FLOOPS FACTS
Name: Floops (Floopsiphlylus arachnovrmlite)
Origin: Congo (West Central Africa)
Languages: English, French, and Lingala
Date Of Birth: 05.23.84
Life Expectancy: There has only ever been one captured "Floops,"
therefore it is difficult to calculate an estimated life expectancy.
Sex: Floops' follow a "don't ask don't tell" guideline.
Diet: Meal worms, grains, and anything marinated in an orange honey
glaze or cooked on the grill.
Conspiracy Angle: There is an "unidentified" hanger/warehouse 15 miles east
of the iron ore mining field (iron is a common resource exported from Congo)
where Floops was discovered. Some curious scientists, academics and
clever television paranormal personalities
have speculated that "Floops" may have some
extra-terrestrial ties. It may be possible that there are some subtle
circumstances which indirectly
point to a slight probability that Floops is not 100 percent from the planet Earth.
The CIA and the Rainforest Action Network declined to comment.
Floops Controversy...
The following is all that remains of a transcript from government
file x2342-5 regarding Floops's "true" history. Be warned, what you read may be
shocking.
"Well, I'm not exactly sure how it happened. You see I wasn't, and then I was.

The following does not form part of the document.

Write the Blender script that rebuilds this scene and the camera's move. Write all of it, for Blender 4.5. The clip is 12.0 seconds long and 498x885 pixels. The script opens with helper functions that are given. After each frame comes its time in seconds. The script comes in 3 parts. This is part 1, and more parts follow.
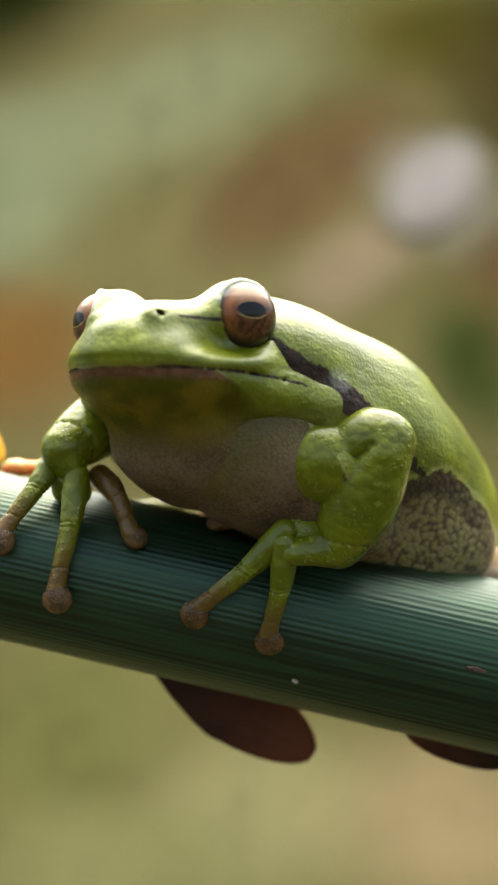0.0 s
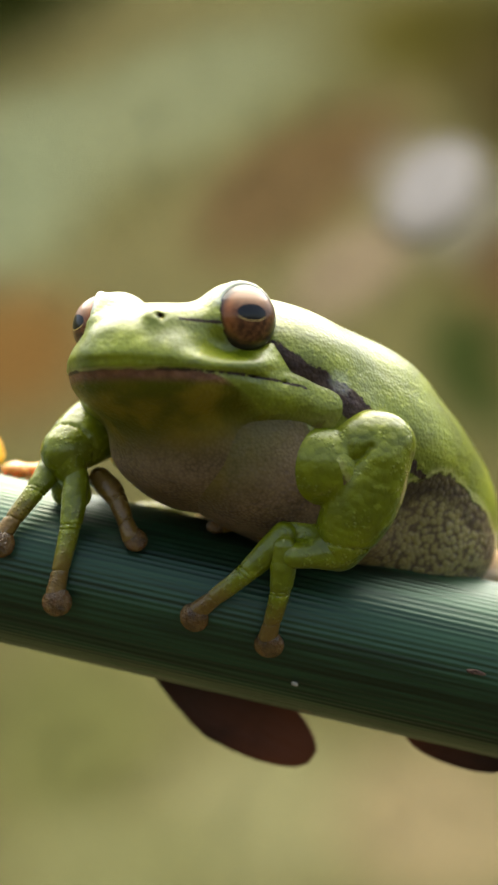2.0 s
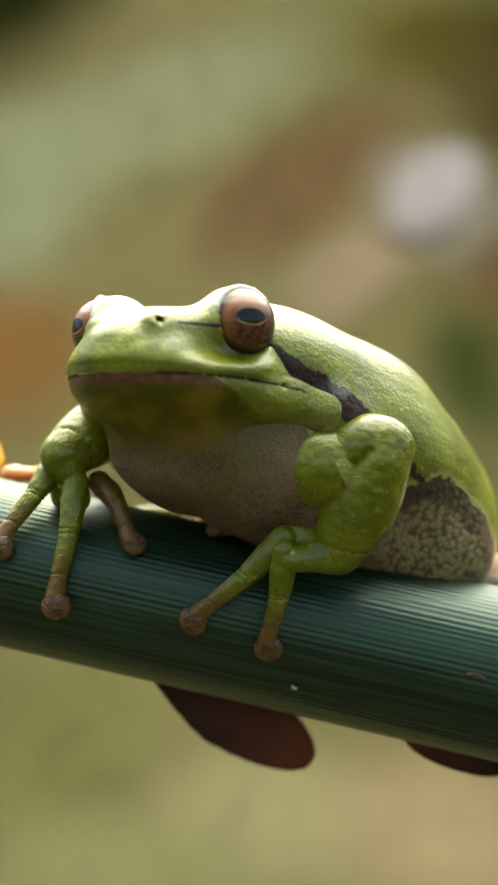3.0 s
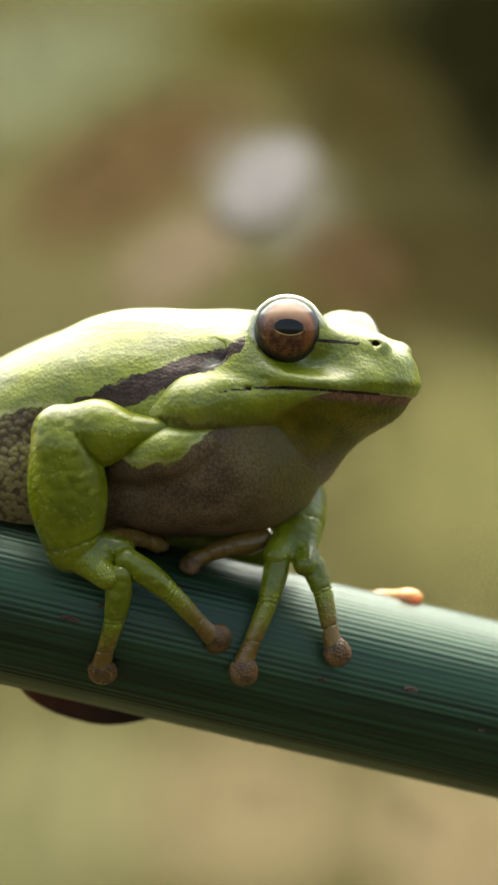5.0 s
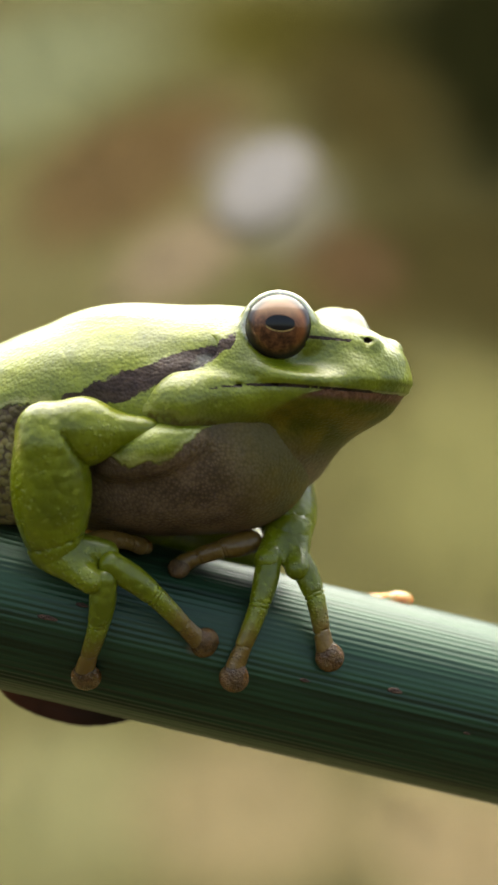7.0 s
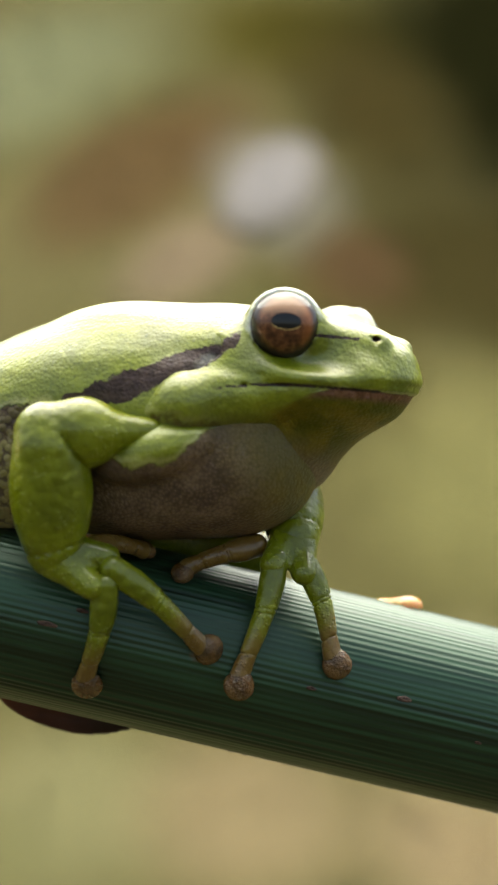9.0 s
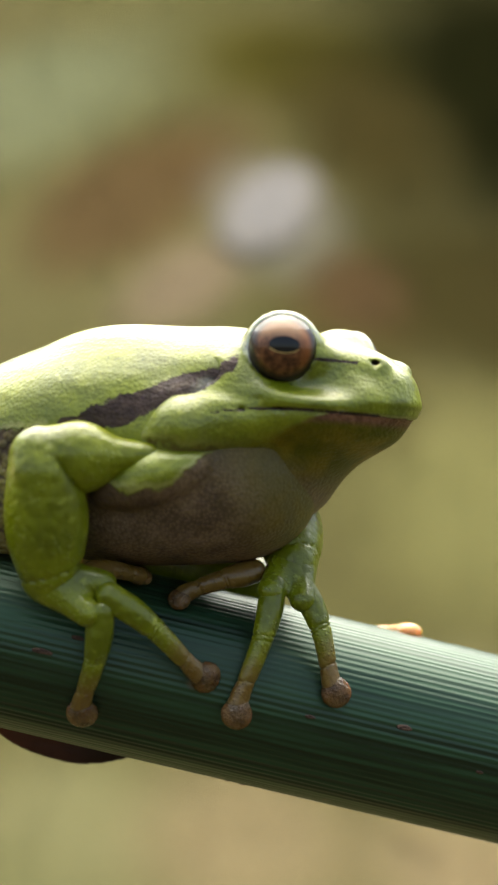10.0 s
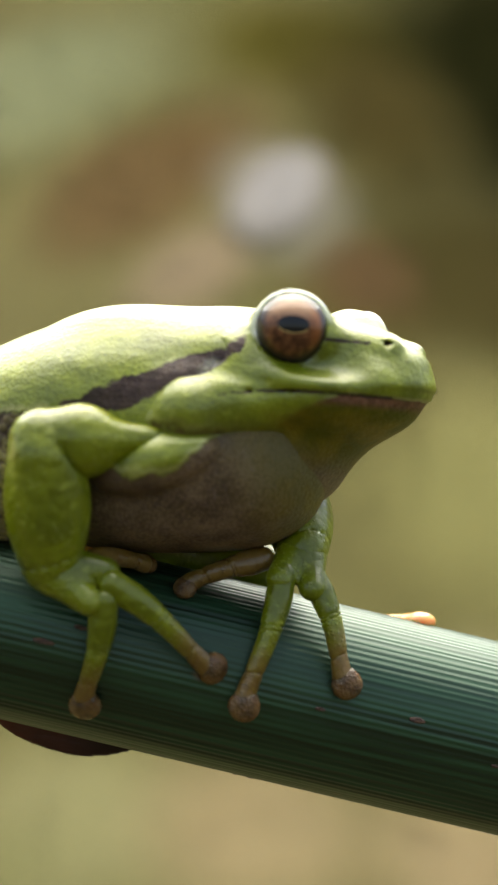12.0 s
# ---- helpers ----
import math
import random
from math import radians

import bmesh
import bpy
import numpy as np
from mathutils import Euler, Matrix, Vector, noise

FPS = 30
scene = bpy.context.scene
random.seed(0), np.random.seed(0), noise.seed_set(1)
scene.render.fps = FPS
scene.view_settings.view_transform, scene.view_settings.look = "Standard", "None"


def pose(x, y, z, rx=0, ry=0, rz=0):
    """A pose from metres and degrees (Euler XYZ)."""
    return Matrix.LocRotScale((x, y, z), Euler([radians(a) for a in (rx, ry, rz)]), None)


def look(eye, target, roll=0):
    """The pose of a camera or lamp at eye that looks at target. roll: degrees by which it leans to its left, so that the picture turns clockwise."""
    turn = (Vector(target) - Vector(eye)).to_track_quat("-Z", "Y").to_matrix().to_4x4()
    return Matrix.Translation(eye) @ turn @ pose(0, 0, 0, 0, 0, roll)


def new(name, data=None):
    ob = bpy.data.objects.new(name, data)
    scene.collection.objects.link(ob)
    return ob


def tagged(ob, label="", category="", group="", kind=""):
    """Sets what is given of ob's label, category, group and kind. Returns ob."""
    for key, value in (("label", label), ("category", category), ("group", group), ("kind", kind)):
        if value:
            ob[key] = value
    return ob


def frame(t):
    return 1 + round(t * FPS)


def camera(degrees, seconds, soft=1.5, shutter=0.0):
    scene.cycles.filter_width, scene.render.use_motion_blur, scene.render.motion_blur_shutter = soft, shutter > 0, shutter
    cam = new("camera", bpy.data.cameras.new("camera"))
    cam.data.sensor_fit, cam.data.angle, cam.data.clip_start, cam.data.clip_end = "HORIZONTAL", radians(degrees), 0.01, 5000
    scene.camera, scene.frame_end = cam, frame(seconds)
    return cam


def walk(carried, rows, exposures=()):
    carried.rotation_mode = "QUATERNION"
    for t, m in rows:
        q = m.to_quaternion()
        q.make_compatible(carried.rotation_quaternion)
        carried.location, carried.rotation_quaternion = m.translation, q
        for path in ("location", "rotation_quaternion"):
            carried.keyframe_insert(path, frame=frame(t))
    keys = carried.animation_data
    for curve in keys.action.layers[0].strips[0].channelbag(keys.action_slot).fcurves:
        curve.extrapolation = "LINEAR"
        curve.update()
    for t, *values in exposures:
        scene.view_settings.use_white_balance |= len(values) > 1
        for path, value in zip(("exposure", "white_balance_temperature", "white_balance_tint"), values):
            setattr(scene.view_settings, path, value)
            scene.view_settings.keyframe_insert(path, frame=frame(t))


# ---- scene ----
# ------------------------------------------------------------------ camera
cam = camera(24.0, 12.0, soft=2.5)
cam.data.dof.use_dof = True
cam.data.dof.focus_distance = 0.0805
cam.data.dof.aperture_fstop = 30.0
PATH = [
    (0, pose(0.00000, -0.08940, 0.50000, 90.000, 0.000, 0.000)),
    (0.5, pose(0.00000, -0.08940, 0.50000, 90.306, 0.000, -0.042)),
    (1.0, pose(0.00000, -0.08940, 0.50000, 90.560, 0.000, -0.095)),
    (1.5, pose(0.00000, -0.08940, 0.50000, 90.180, 0.000, 0.000)),
    (2.0, pose(0.00000, -0.08940, 0.50000, 90.126, 0.000, -0.010)),
    (2.5, pose(0.00000, -0.08940, 0.50000, 90.054, 0.000, -0.021)),
    (3.0, pose(0.00000, -0.08940, 0.50000, 90.306, 0.000, -0.052)),
    (3.3, pose(0.00005, -0.08940, 0.50000, 89.690, 0.000, -0.110)),
    (3.5, pose(0.00059, -0.08940, 0.50000, 89.598, 0.000, -1.513)),
    (3.7, pose(0.00117, -0.08940, 0.50000, 89.746, 0.000, -2.990)),
    (4.5, pose(0.01150, -0.08940, 0.49800, 89.900, -1.000, -6.100)),
    (5.3, pose(0.01915, -0.08936, 0.49637, 90.002, -1.759, -7.480)),
    (5.5, pose(0.01914, -0.08941, 0.49637, 90.018, -1.759, -7.393)),
    (6.0, pose(0.01916, -0.08928, 0.49637, 90.114, -1.759, -7.394)),
    (6.5, pose(0.01930, -0.08853, 0.49632, 90.061, -1.759, -7.233)),
    (7.0, pose(0.01937, -0.08805, 0.49631, 90.059, -1.759, -7.196)),
    (9.0, pose(0.01967, -0.08592, 0.49632, 90.121, -1.759, -6.917)),
    (9.5, pose(0.01974, -0.08560, 0.49633, 90.520, -1.759, -6.960)),
    (10.0, pose(0.01982, -0.08507, 0.49633, 91.320, -1.759, -6.991)),
    (10.5, pose(0.01997, -0.08400, 0.49628, 90.616, -1.759, -6.770)),
    (11.0, pose(0.02006, -0.08354, 0.49623, 90.002, -1.759, -6.634)),
    (11.5, pose(0.02018, -0.08288, 0.49621, 90.208, -1.759, -6.544)),
    (12.0, pose(0.02023, -0.08251, 0.49621, 90.639, -1.759, -6.529)),
]
walk(cam, PATH, exposures=[(0, 2.08, 7700, 6), (12, 2.08, 7700, 6)])

# ------------------------------------------------------------------ light
world = bpy.data.worlds.new("sky")
scene.world = world
world.use_nodes = True
sky = world.node_tree.nodes.new("ShaderNodeTexSky")
sky.sky_type, sky.sun_disc = "NISHITA", False
sky.sun_elevation, sky.sun_rotation = radians(67), radians(0)
sky.air_density, sky.dust_density, sky.ozone_density = 1.0, 4.0, 0.5
world.node_tree.links.new(sky.outputs[0], world.node_tree.nodes["Background"].inputs[0])
world.node_tree.nodes["Background"].inputs[1].default_value = 0.077
sun_data = bpy.data.lights.new("sun", "SUN")
sun_data.energy, sun_data.angle, sun_data.color = 2.5, radians(90), (0.935, 0.975, 1.0)
sun = new("sun", sun_data)
sun.matrix_world = look((0.0, 1.05, 3.0), (0, 0, 0.5))

# ------------------------------------------------------------------ node helpers
MM = 0.001


def material(name):
    m = bpy.data.materials.new(name)
    m.use_nodes = True
    return m, m.node_tree, m.node_tree.nodes["Principled BSDF"]


def node(nt, kind, **values):
    n = nt.nodes.new("ShaderNode" + kind)
    for key, value in values.items():
        if key == "op":
            n.operation = value
        elif key == "clamp":
            n.use_clamp = value
        else:
            n.inputs[int(key[1:])].default_value = value
    return n


def math_node(nt, op, a, b=0.0, clamp=False):
    n = node(nt, "Math", op=op, clamp=clamp)
    for i, v in enumerate((a, b)):
        if isinstance(v, (int, float)):
            n.inputs[i].default_value = v
        else:
            nt.links.new(v, n.inputs[i])
    return n.outputs[0]


def smooth(nt, value, lo, hi):
    """0 at lo, 1 at hi, eased between."""
    n = nt.nodes.new("ShaderNodeMapRange")
    n.interpolation_type = "SMOOTHSTEP"
    nt.links.new(value, n.inputs[0])
    n.inputs[1].default_value, n.inputs[2].default_value = lo, hi
    n.inputs[3].default_value, n.inputs[4].default_value = 0.0, 1.0
    return n.outputs[0]


def mix(nt, factor, a, b):
    n = nt.nodes.new("ShaderNodeMix")
    n.data_type = "RGBA"
    for socket, v in ((n.inputs[0], factor), (n.inputs[6], a), (n.inputs[7], b)):
        if isinstance(v, (int, float)):
            socket.default_value = v
        elif isinstance(v, tuple):
            socket.default_value = (*v, 1.0)
        else:
            nt.links.new(v, socket)
    return n.outputs[2]


def coords(nt, space="Object", stretch=(1, 1, 1)):
    c = nt.nodes.new("ShaderNodeTexCoord")
    mp = nt.nodes.new("ShaderNodeMapping")
    mp.inputs["Scale"].default_value = stretch
    nt.links.new(c.outputs[space], mp.inputs["Vector"])
    return mp.outputs[0]


def noise_of(nt, vector, scale, detail=3.0, rough=0.55):
    n = nt.nodes.new("ShaderNodeTexNoise")
    nt.links.new(vector, n.inputs["Vector"])
    n.inputs["Scale"].default_value = scale
    n.inputs["Detail"].default_value, n.inputs["Roughness"].default_value = detail, rough
    return n.outputs["Fac"]


def cells_of(nt, vector, scale):
    n = nt.nodes.new("ShaderNodeTexVoronoi")
    nt.links.new(vector, n.inputs["Vector"])
    n.inputs["Scale"].default_value = scale
    return n.outputs["Distance"]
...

What I mean to say is that I don't know where I came from. It's all
rather strange. A group of college kids found me on a hike (so they say,
I'm not sure what they were doing hiking through the mining fields...) I was
very small, and they also say that I was nearly dead from
dehydration. (The
dry season in Congo is especially harsh on new life.) But they took
me in and fed me lots of polenta and meal worms. Eventually, like all
good things, our relationship had to end. See, they weren't very
communicative and it was difficult for them to really meet my needs. So
after a long discussion we exchanged "boxes" of eachothers personal
belongings that we had collected over the years, I think this was
1989, and I went on my way."
"At first the journey was hard, searching for food,
climbing grueling terrains, dodging the scorching sun....
not to mention I was
starved for intellectual and social stimulation. Eventually though, I
found my way into the pocket of a professor from Berkeley, California, and while he
did not directly communicate with me, I did enjoy the conversation he
had on the plane with the New Media Lawyers about intellectual property.
I digress. Unfortunately, Mr. professor man wasn't so smooth at the customs
check and I got confiscated and banished to a grey cell (kind of like this one), with no windows mind you, a
concrete floor and a stale bowl of sulfur laced water. Bleachk. No respect,
I tell you."
"I stayed in the cell for a number of days, or weeks it could have been,
and I had lost at least 3 or 4 ounces before someone realized I might
be a special "endangered" species. They called the local
enviro-hotline number which is listed on the "in case of emergency"
bulletin board next to the donut table in the customs office. But
moments before the local hotline representatives got to my cell, I was
swooped up by a yip yapping chihuahua and carried to a dark corner of the
building..."
"And then I looked that puppy square in the eyes and said, 'you listen here
chihuahua baby....' Hey, wait, I'm
not finished yet. And then THEY CHANGED MY NAME! Hey! You can't just shut me up like that. This is outrage. I have rights you know. Wait. Wait......" ZZZZzap.
Um, We're sorry Floops but it seems you're
having another episode of "over-active" imagination syndrome again.
Do you want another shot of the yum yum tasty medicine? Repeat after me, "I grew up in a terrarium in a simple, but elegant, pet
store outside Mountain View, California. None of the information previously stated
can be verified." Thank you for your patience. That's a good Floops.